++++ RECORDED INFORMATION

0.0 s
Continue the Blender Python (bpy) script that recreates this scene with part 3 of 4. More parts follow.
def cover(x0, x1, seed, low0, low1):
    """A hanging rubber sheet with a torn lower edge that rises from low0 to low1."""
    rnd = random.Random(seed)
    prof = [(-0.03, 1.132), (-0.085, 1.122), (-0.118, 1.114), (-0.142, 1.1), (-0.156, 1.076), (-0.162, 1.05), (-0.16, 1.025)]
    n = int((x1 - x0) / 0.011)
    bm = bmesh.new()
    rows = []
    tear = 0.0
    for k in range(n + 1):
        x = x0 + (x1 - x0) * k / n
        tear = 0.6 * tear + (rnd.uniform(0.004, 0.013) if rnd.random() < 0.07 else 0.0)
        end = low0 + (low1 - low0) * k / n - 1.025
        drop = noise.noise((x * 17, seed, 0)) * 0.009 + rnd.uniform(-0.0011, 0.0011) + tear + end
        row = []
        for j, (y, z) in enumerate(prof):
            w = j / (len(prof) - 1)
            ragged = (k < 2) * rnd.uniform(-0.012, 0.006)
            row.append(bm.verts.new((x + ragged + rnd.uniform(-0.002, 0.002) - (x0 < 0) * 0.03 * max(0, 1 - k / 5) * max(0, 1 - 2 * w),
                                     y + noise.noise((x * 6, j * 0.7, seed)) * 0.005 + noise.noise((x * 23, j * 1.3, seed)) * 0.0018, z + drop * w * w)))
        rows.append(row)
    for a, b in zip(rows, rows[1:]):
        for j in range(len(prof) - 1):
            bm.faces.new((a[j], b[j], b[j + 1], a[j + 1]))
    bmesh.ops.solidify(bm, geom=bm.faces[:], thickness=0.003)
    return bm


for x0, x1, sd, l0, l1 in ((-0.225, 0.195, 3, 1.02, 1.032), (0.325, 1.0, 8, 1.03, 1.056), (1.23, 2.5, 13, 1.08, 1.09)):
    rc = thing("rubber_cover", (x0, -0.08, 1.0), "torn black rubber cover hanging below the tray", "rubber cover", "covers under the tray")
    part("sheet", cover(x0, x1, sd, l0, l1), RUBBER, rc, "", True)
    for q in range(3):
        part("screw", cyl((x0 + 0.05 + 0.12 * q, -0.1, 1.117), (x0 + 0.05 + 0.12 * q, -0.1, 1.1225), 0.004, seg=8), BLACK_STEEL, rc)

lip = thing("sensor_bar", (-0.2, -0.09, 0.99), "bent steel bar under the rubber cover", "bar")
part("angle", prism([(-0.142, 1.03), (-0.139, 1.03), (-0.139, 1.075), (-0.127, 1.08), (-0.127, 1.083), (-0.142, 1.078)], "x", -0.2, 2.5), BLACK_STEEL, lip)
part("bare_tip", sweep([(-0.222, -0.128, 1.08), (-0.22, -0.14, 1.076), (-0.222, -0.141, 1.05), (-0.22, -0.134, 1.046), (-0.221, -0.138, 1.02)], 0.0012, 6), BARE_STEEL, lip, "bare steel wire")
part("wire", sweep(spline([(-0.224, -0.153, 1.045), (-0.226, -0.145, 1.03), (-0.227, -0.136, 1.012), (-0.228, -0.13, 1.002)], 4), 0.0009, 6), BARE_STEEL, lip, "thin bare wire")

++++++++

» **WRITTEN INSTRUCTION**
Transcribe the data above in full, exactly.

» **THE RESPONSE**
0.0 s
Continue the Blender Python (bpy) script that recreates this scene with part 3 of 4. More parts follow.
def cover(x0, x1, seed, low0, low1):
    """A hanging rubber sheet with a torn lower edge that rises from low0 to low1."""
    rnd = random.Random(seed)
    prof = [(-0.03, 1.132), (-0.085, 1.122), (-0.118, 1.114), (-0.142, 1.1), (-0.156, 1.076), (-0.162, 1.05), (-0.16, 1.025)]
    n = int((x1 - x0) / 0.011)
    bm = bmesh.new()
    rows = []
    tear = 0.0
    for k in range(n + 1):
        x = x0 + (x1 - x0) * k / n
        tear = 0.6 * tear + (rnd.uniform(0.004, 0.013) if rnd.random() < 0.07 else 0.0)
        end = low0 + (low1 - low0) * k / n - 1.025
        drop = noise.noise((x * 17, seed, 0)) * 0.009 + rnd.uniform(-0.0011, 0.0011) + tear + end
        row = []
        for j, (y, z) in enumerate(prof):
            w = j / (len(prof) - 1)
            ragged = (k < 2) * rnd.uniform(-0.012, 0.006)
            row.append(bm.verts.new((x + ragged + rnd.uniform(-0.002, 0.002) - (x0 < 0) * 0.03 * max(0, 1 - k / 5) * max(0, 1 - 2 * w),
                                     y + noise.noise((x * 6, j * 0.7, seed)) * 0.005 + noise.noise((x * 23, j * 1.3, seed)) * 0.0018, z + drop * w * w)))
        rows.append(row)
    for a, b in zip(rows, rows[1:]):
        for j in range(len(prof) - 1):
            bm.faces.new((a[j], b[j], b[j + 1], a[j + 1]))
    bmesh.ops.solidify(bm, geom=bm.faces[:], thickness=0.003)
    return bm


for x0, x1, sd, l0, l1 in ((-0.225, 0.195, 3, 1.02, 1.032), (0.325, 1.0, 8, 1.03, 1.056), (1.23, 2.5, 13, 1.08, 1.09)):
    rc = thing("rubber_cover", (x0, -0.08, 1.0), "torn black rubber cover hanging below the tray", "rubber cover", "covers under the tray")
    part("sheet", cover(x0, x1, sd, l0, l1), RUBBER, rc, "", True)
    for q in range(3):
        part("screw", cyl((x0 + 0.05 + 0.12 * q, -0.1, 1.117), (x0 + 0.05 + 0.12 * q, -0.1, 1.1225), 0.004, seg=8), BLACK_STEEL, rc)

lip = thing("sensor_bar", (-0.2, -0.09, 0.99), "bent steel bar under the rubber cover", "bar")
part("angle", prism([(-0.142, 1.03), (-0.139, 1.03), (-0.139, 1.075), (-0.127, 1.08), (-0.127, 1.083), (-0.142, 1.078)], "x", -0.2, 2.5), BLACK_STEEL, lip)
part("bare_tip", sweep([(-0.222, -0.128, 1.08), (-0.22, -0.14, 1.076), (-0.222, -0.141, 1.05), (-0.22, -0.134, 1.046), (-0.221, -0.138, 1.02)], 0.0012, 6), BARE_STEEL, lip, "bare steel wire")
part("wire", sweep(spline([(-0.224, -0.153, 1.045), (-0.226, -0.145, 1.03), (-0.227, -0.136, 1.012), (-0.228, -0.13, 1.002)], 4), 0.0009, 6), BARE_STEEL, lip, "thin bare wire")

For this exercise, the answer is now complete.